* _Material_:
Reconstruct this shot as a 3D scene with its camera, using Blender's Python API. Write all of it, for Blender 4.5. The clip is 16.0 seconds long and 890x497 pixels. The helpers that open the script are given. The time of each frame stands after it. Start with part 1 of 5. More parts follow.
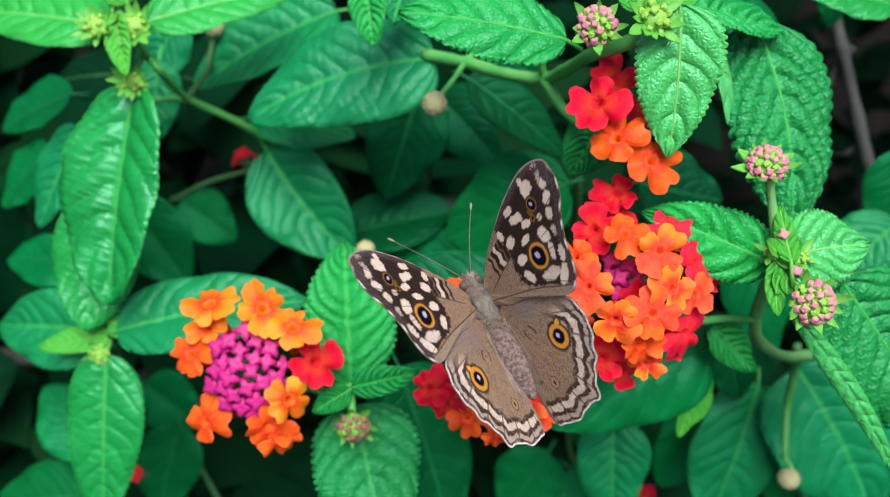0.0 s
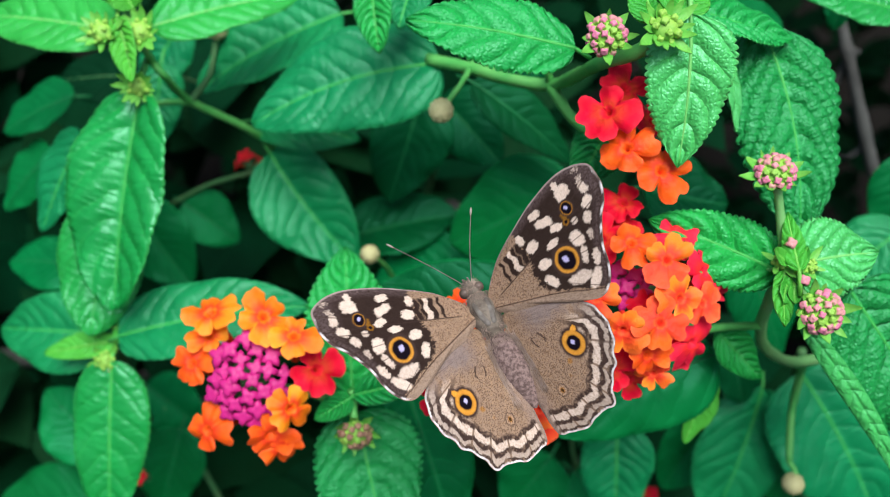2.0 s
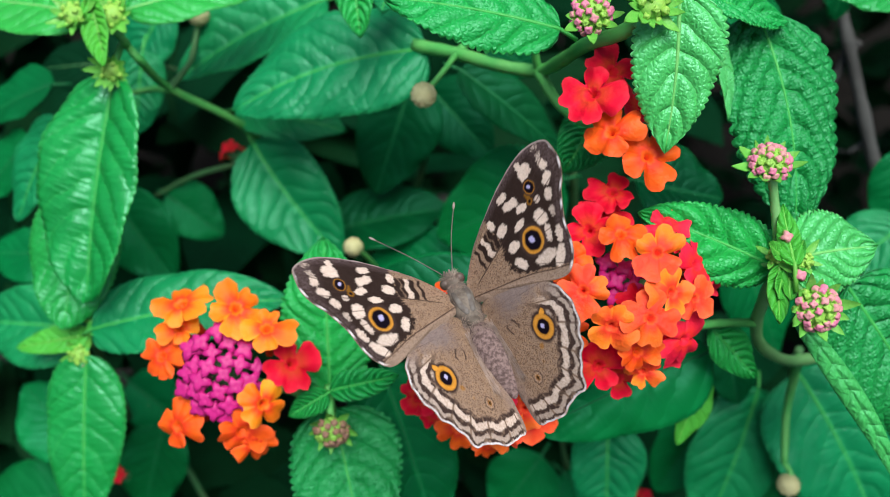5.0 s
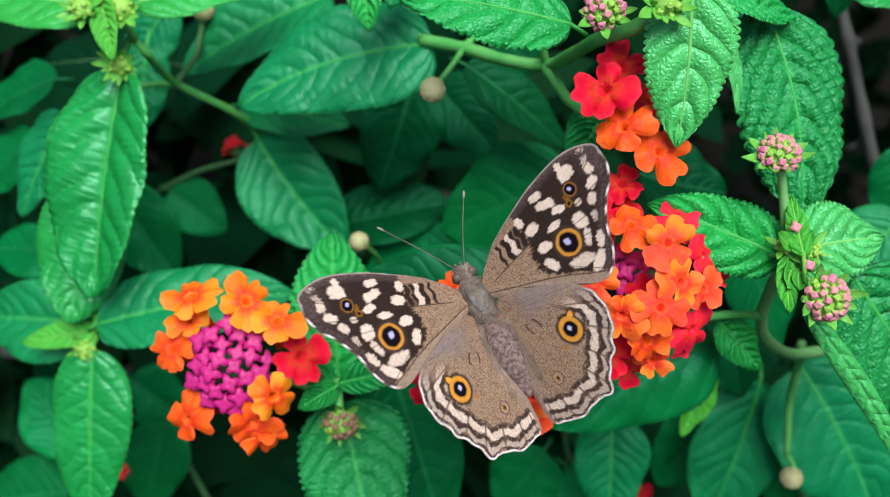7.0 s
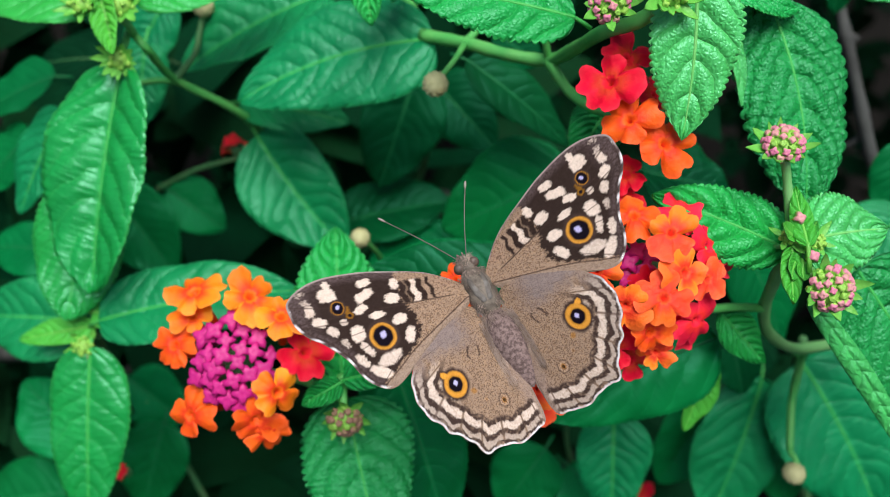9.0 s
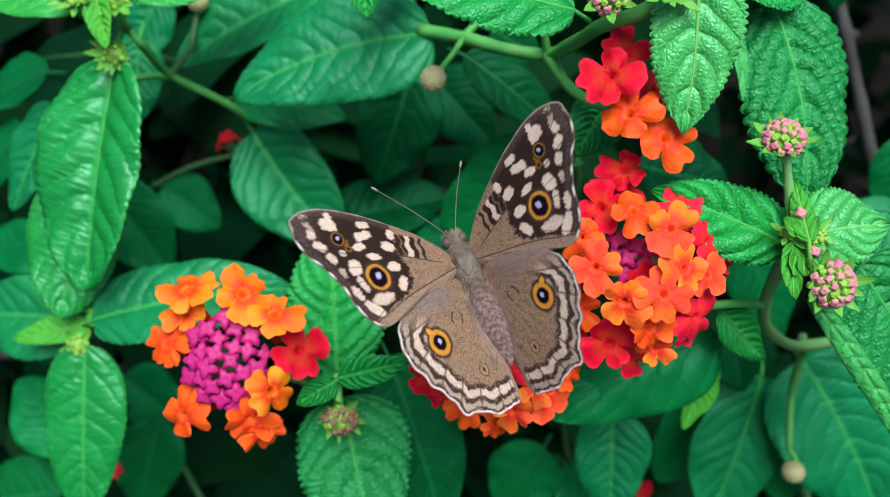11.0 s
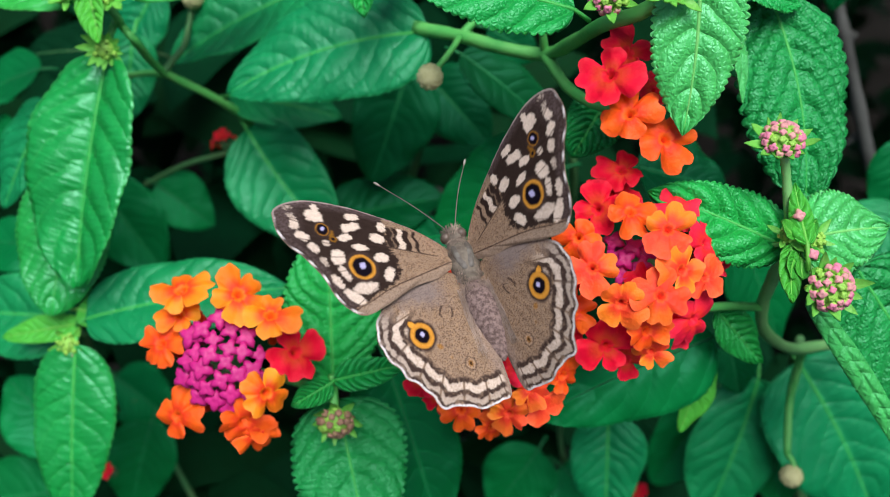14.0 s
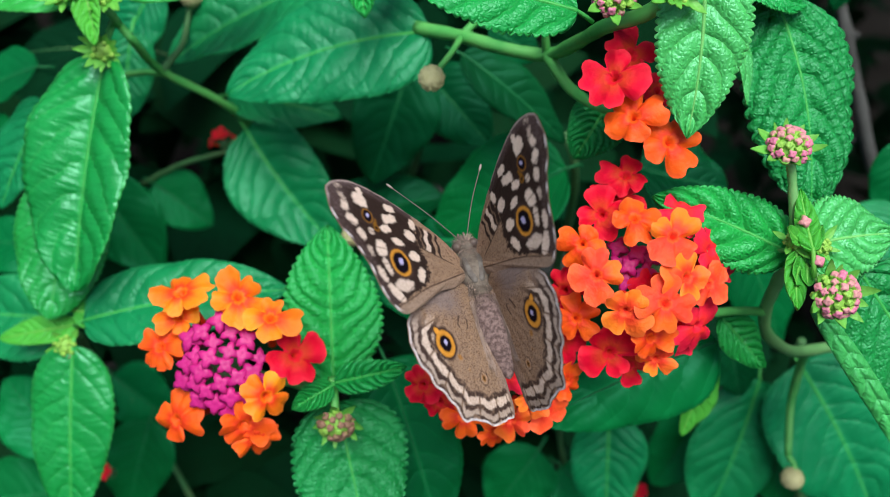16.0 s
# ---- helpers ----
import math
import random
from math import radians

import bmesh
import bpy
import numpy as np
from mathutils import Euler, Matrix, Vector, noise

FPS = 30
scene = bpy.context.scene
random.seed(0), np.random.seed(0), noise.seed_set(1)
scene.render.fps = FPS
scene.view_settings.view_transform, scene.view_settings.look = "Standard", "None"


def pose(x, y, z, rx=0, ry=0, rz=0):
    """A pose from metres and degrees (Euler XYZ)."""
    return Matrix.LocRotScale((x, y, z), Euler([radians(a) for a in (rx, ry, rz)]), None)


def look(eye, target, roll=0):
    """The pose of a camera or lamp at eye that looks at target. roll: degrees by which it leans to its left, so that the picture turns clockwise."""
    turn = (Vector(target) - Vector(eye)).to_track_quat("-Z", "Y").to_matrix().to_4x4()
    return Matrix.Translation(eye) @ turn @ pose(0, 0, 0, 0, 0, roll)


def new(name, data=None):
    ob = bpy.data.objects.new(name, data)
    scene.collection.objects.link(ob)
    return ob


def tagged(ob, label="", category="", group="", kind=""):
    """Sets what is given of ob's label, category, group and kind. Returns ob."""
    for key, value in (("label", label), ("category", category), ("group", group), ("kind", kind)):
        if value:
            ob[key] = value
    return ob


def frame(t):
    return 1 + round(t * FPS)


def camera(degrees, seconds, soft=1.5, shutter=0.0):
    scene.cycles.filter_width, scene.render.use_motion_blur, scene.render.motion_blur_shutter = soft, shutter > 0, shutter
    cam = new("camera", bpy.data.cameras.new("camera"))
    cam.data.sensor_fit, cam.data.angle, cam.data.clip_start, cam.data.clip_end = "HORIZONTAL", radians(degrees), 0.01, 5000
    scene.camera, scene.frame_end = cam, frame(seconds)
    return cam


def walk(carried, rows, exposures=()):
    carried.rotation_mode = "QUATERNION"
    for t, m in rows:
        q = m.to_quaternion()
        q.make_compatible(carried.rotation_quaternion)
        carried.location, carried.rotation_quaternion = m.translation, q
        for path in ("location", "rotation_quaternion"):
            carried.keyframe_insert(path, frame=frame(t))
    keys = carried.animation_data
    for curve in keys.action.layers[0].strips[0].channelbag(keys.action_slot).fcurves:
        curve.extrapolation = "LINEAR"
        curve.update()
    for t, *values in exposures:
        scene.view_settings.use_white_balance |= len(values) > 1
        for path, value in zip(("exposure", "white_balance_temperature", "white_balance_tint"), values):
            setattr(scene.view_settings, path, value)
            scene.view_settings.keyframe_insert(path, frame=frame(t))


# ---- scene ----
# A plane square to the camera's view: millimetres across, up its slope and out.
FACE = pose(0, 0, 0.55, 40)


def mm(p):
    return Vector((p[0], p[1], p[2])) * 0.001


# ---- camera ----
cam = camera(55, 16.0, 0.75)
PATH = [
    (0.0, pose(0.00117, -0.09890, 0.67059, 40.169, 0.821, -0.099)),
    (0.5, pose(0.00088, -0.09922, 0.67026, 40.283, 0.794, -0.227)),
    (1.0, pose(0.00077, -0.09902, 0.67050, 40.198, 0.858, -0.249)),
    (1.5, pose(0.00057, -0.09768, 0.67113, 39.827, 0.855, -0.127)),
    (2.0, pose(-0.00004, -0.09677, 0.67173, 39.680, 0.689, -0.122)),
    (2.5, pose(0.00005, -0.09666, 0.67131, 39.803, 0.669, -0.160)),
    (3.0, pose(0.00142, -0.09588, 0.67042, 39.828, 0.977, -0.181)),
    (3.5, pose(0.00278, -0.09486, 0.66959, 39.717, 1.027, 0.063)),
    (4.0, pose(0.00376, -0.09438, 0.66823, 39.760, 0.840, 0.401)),
    (6.5, pose(0.00129, -0.09582, 0.66626, 39.816, 0.280, -0.000)),
    (7.0, pose(0.00030, -0.09613, 0.66640, 39.865, 0.136, -0.138)),
    (7.5, pose(-0.00013, -0.09636, 0.66607, 39.879, 0.059, -0.134)),
    (8.0, pose(0.00000, -0.09681, 0.66537, 40.000, -0.000, 0.000)),
    (8.5, pose(-0.00056, -0.09678, 0.66516, 40.063, -0.034, -0.256)),
    (9.0, pose(-0.00119, -0.09704, 0.66487, 40.194, -0.076, -0.543)),
    (11.5, pose(-0.00112, -0.09610, 0.66333, 40.178, -0.218, -0.731)),
    (12.0, pose(-0.00099, -0.09552, 0.66388, 40.125, -0.234, -0.874)),
    (12.5, pose(-0.00042, -0.09483, 0.66419, 39.909, -0.300, -0.626)),
    (13.0, pose(-0.00030, -0.09388, 0.66413, 39.709, -0.395, -0.541)),
    (13.5, pose(-0.00081, -0.09459, 0.66349, 39.814, -0.646, -0.477)),
    (14.0, pose(-0.00132, -0.09546, 0.66256, 40.109, -0.652, -0.667)),
    (14.5, pose(-0.00189, -0.09571, 0.66170, 40.276, -0.637, -0.834)),
    (15.0, pose(-0.00206, -0.09496, 0.66246, 39.926, -0.610, -0.791)),
    (15.5, pose(-0.00234, -0.09413, 0.66290, 39.687, -0.719, -0.858)),
    (16.0, pose(-0.00215, -0.09360, 0.66277, 39.654, -0.904, -0.773)),
]
walk(cam, PATH, [(0.0, 0.48), (4.0, 0.40), (8.0, 0.32), (12.0, 0.29), (16.0, 0.32)])
cam.data.dof.use_dof, cam.data.dof.focus_distance, cam.data.dof.aperture_fstop = True, 0.109, 21.0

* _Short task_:
Leaving the pictures aside, transcribe the entire listing exactly.

* _Exercise solution_:
Reconstruct this shot as a 3D scene with its camera, using Blender's Python API. Write all of it, for Blender 4.5. The clip is 16.0 seconds long and 890x497 pixels. The helpers that open the script are given. The time of each frame stands after it. Start with part 1 of 5. More parts follow.
0.0 s
2.0 s
5.0 s
7.0 s
9.0 s
11.0 s
14.0 s
16.0 s
# ---- helpers ----
import math
import random
from math import radians

import bmesh
import bpy
import numpy as np
from mathutils import Euler, Matrix, Vector, noise

FPS = 30
scene = bpy.context.scene
random.seed(0), np.random.seed(0), noise.seed_set(1)
scene.render.fps = FPS
scene.view_settings.view_transform, scene.view_settings.look = "Standard", "None"


def pose(x, y, z, rx=0, ry=0, rz=0):
    """A pose from metres and degrees (Euler XYZ)."""
    return Matrix.LocRotScale((x, y, z), Euler([radians(a) for a in (rx, ry, rz)]), None)


def look(eye, target, roll=0):
    """The pose of a camera or lamp at eye that looks at target. roll: degrees by which it leans to its left, so that the picture turns clockwise."""
    turn = (Vector(target) - Vector(eye)).to_track_quat("-Z", "Y").to_matrix().to_4x4()
    return Matrix.Translation(eye) @ turn @ pose(0, 0, 0, 0, 0, roll)


def new(name, data=None):
    ob = bpy.data.objects.new(name, data)
    scene.collection.objects.link(ob)
    return ob


def tagged(ob, label="", category="", group="", kind=""):
    """Sets what is given of ob's label, category, group and kind. Returns ob."""
    for key, value in (("label", label), ("category", category), ("group", group), ("kind", kind)):
        if value:
            ob[key] = value
    return ob


def frame(t):
    return 1 + round(t * FPS)


def camera(degrees, seconds, soft=1.5, shutter=0.0):
    scene.cycles.filter_width, scene.render.use_motion_blur, scene.render.motion_blur_shutter = soft, shutter > 0, shutter
    cam = new("camera", bpy.data.cameras.new("camera"))
    cam.data.sensor_fit, cam.data.angle, cam.data.clip_start, cam.data.clip_end = "HORIZONTAL", radians(degrees), 0.01, 5000
    scene.camera, scene.frame_end = cam, frame(seconds)
    return cam


def walk(carried, rows, exposures=()):
    carried.rotation_mode = "QUATERNION"
    for t, m in rows:
        q = m.to_quaternion()
        q.make_compatible(carried.rotation_quaternion)
        carried.location, carried.rotation_quaternion = m.translation, q
        for path in ("location", "rotation_quaternion"):
            carried.keyframe_insert(path, frame=frame(t))
    keys = carried.animation_data
    for curve in keys.action.layers[0].strips[0].channelbag(keys.action_slot).fcurves:
        curve.extrapolation = "LINEAR"
        curve.update()
    for t, *values in exposures:
        scene.view_settings.use_white_balance |= len(values) > 1
        for path, value in zip(("exposure", "white_balance_temperature", "white_balance_tint"), values):
            setattr(scene.view_settings, path, value)
            scene.view_settings.keyframe_insert(path, frame=frame(t))


# ---- scene ----
# A plane square to the camera's view: millimetres across, up its slope and out.
FACE = pose(0, 0, 0.55, 40)


def mm(p):
    return Vector((p[0], p[1], p[2])) * 0.001


# ---- camera ----
cam = camera(55, 16.0, 0.75)
PATH = [
    (0.0, pose(0.00117, -0.09890, 0.67059, 40.169, 0.821, -0.099)),
    (0.5, pose(0.00088, -0.09922, 0.67026, 40.283, 0.794, -0.227)),
    (1.0, pose(0.00077, -0.09902, 0.67050, 40.198, 0.858, -0.249)),
    (1.5, pose(0.00057, -0.09768, 0.67113, 39.827, 0.855, -0.127)),
    (2.0, pose(-0.00004, -0.09677, 0.67173, 39.680, 0.689, -0.122)),
    (2.5, pose(0.00005, -0.09666, 0.67131, 39.803, 0.669, -0.160)),
    (3.0, pose(0.00142, -0.09588, 0.67042, 39.828, 0.977, -0.181)),
    (3.5, pose(0.00278, -0.09486, 0.66959, 39.717, 1.027, 0.063)),
    (4.0, pose(0.00376, -0.09438, 0.66823, 39.760, 0.840, 0.401)),
    (6.5, pose(0.00129, -0.09582, 0.66626, 39.816, 0.280, -0.000)),
    (7.0, pose(0.00030, -0.09613, 0.66640, 39.865, 0.136, -0.138)),
    (7.5, pose(-0.00013, -0.09636, 0.66607, 39.879, 0.059, -0.134)),
    (8.0, pose(0.00000, -0.09681, 0.66537, 40.000, -0.000, 0.000)),
    (8.5, pose(-0.00056, -0.09678, 0.66516, 40.063, -0.034, -0.256)),
    (9.0, pose(-0.00119, -0.09704, 0.66487, 40.194, -0.076, -0.543)),
    (11.5, pose(-0.00112, -0.09610, 0.66333, 40.178, -0.218, -0.731)),
    (12.0, pose(-0.00099, -0.09552, 0.66388, 40.125, -0.234, -0.874)),
    (12.5, pose(-0.00042, -0.09483, 0.66419, 39.909, -0.300, -0.626)),
    (13.0, pose(-0.00030, -0.09388, 0.66413, 39.709, -0.395, -0.541)),
    (13.5, pose(-0.00081, -0.09459, 0.66349, 39.814, -0.646, -0.477)),
    (14.0, pose(-0.00132, -0.09546, 0.66256, 40.109, -0.652, -0.667)),
    (14.5, pose(-0.00189, -0.09571, 0.66170, 40.276, -0.637, -0.834)),
    (15.0, pose(-0.00206, -0.09496, 0.66246, 39.926, -0.610, -0.791)),
    (15.5, pose(-0.00234, -0.09413, 0.66290, 39.687, -0.719, -0.858)),
    (16.0, pose(-0.00215, -0.09360, 0.66277, 39.654, -0.904, -0.773)),
]
walk(cam, PATH, [(0.0, 0.48), (4.0, 0.40), (8.0, 0.32), (12.0, 0.29), (16.0, 0.32)])
cam.data.dof.use_dof, cam.data.dof.focus_distance, cam.data.dof.aperture_fstop = True, 0.109, 21.0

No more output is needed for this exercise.